The final ritual is The Mass of Babalon which is effectively a tutorial on writing group rituals. Whilst I understand the placement of this section at the back of the book, I think it would have made more sense for this to have been moved forward to before what I will call The Roots Trilogy: I feel the book would have been more effective where these hived off into a section of their own at the very least. Overall though, this does not distract from the content.
Finishing off the book are the full text of a number of miscellaneous Libers referred to in various places of the main text, as well as details on the 72 Goetic Spirits. Useful information to have located in close proximity to the main rituals.
Overall, the text of the book is, chatty, readable and flowing, the diagrams useful, and the tone of the book is neither high-handed or patronising; when reading the book you always feel as if the text is there to help you, not to smack you around the wrist with a ruler should you get a word wrong.
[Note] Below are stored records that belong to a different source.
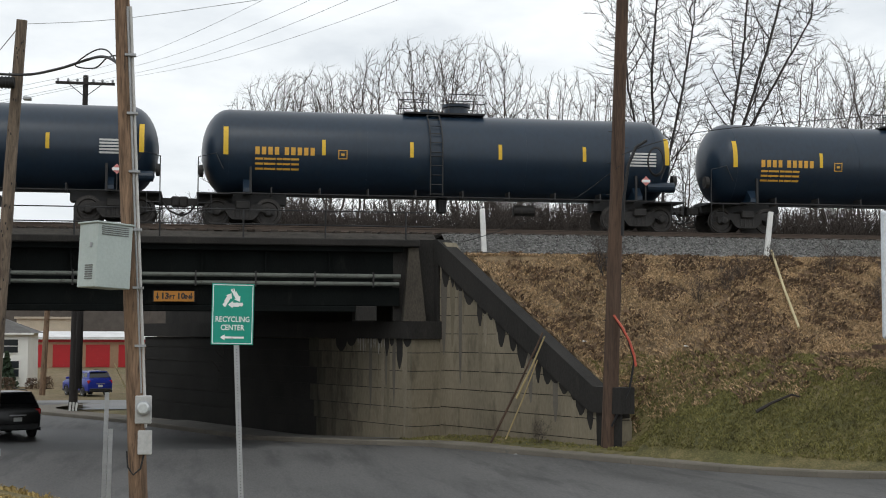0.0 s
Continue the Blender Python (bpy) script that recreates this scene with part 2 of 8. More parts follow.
# ---- mesh building ----
class Shape:
    """Gathers vertices and faces of one mesh."""

    def __init__(self):
        self.v, self.f = [], []

    def add(self, verts, faces, m=None):
        n = len(self.v)
        self.v += [tuple(m @ Vector(p)) for p in verts] if m is not None else [tuple(p) for p in verts]
        self.f += [tuple(n + i for i in f) for f in faces]
        return self

    def box(self, x0, x1, y0, y1, z0, z1, c=0.0, m=None):
        """A block; c bevels its twelve edges."""
        if c <= 0:
            v = [(x, y, z) for x in (x0, x1) for y in (y0, y1) for z in (z0, z1)]
            return self.add(v, [(0, 1, 3, 2), (4, 6, 7, 5), (0, 4, 5, 1), (2, 3, 7, 6), (0, 2, 6, 4), (1, 5, 7, 3)], m)
        bm = bmesh.new()
        bmesh.ops.create_cube(bm, size=1, matrix=Matrix.LocRotScale(((x0 + x1) / 2, (y0 + y1) / 2, (z0 + z1) / 2), None, (x1 - x0, y1 - y0, z1 - z0)))
        bmesh.ops.bevel(bm, geom=bm.edges[:], offset=c, segments=1, affect="EDGES")
        bm.verts.index_update()
        self.add([p.co[:] for p in bm.verts], [[q.index for q in f.verts] for f in bm.faces], m)
        bm.free()
        return self

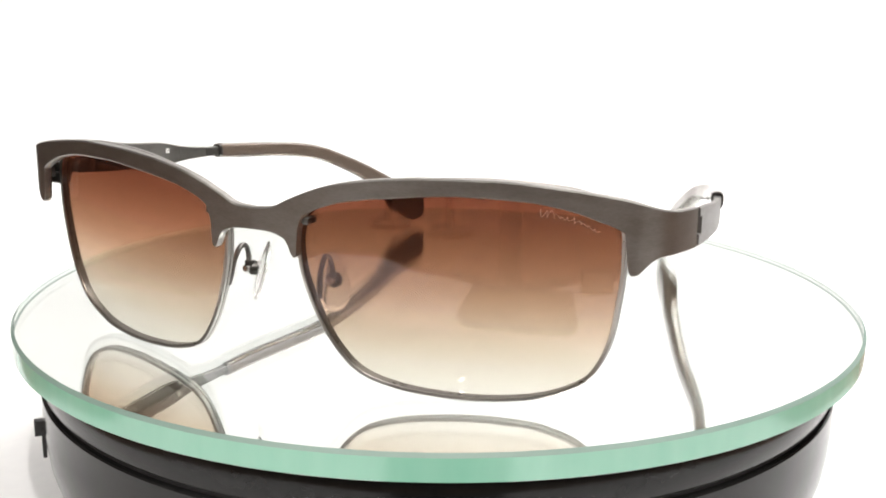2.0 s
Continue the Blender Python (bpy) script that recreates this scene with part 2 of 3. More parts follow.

I should point out I have not yet performed any of the rituals in this book as part of a group, so I cannot offer any testimony to the power of said rituals; however, given how much of magick is personal, this is something that is best left to the individual. All I can offer is a personal view as to whether this book and the rituals within are suitable tools for use as a springboard into deeper adventures into the magickal side of Thelema, and on that basis, the book succeeds admirably. My own personal favourite ritual is The Invocation of Horus, a ritual Crowley first used in 1904 and which led directly to the reception (or writing if you prefer) of The Book Of The Law.
This is undoubtedly a welcome addition to the (admittedly very thin) corpus of work on Thelemic Magick, and in my opinion a must-buy for groups seeking to perform Thelemic magick without having to spend time fiddling with the sometimes-slightly-less-than-transparent works of old Uncle Al. As I’m sure he would have wanted: full-steam ahead into the New Aeon! Damn the Torpedoes!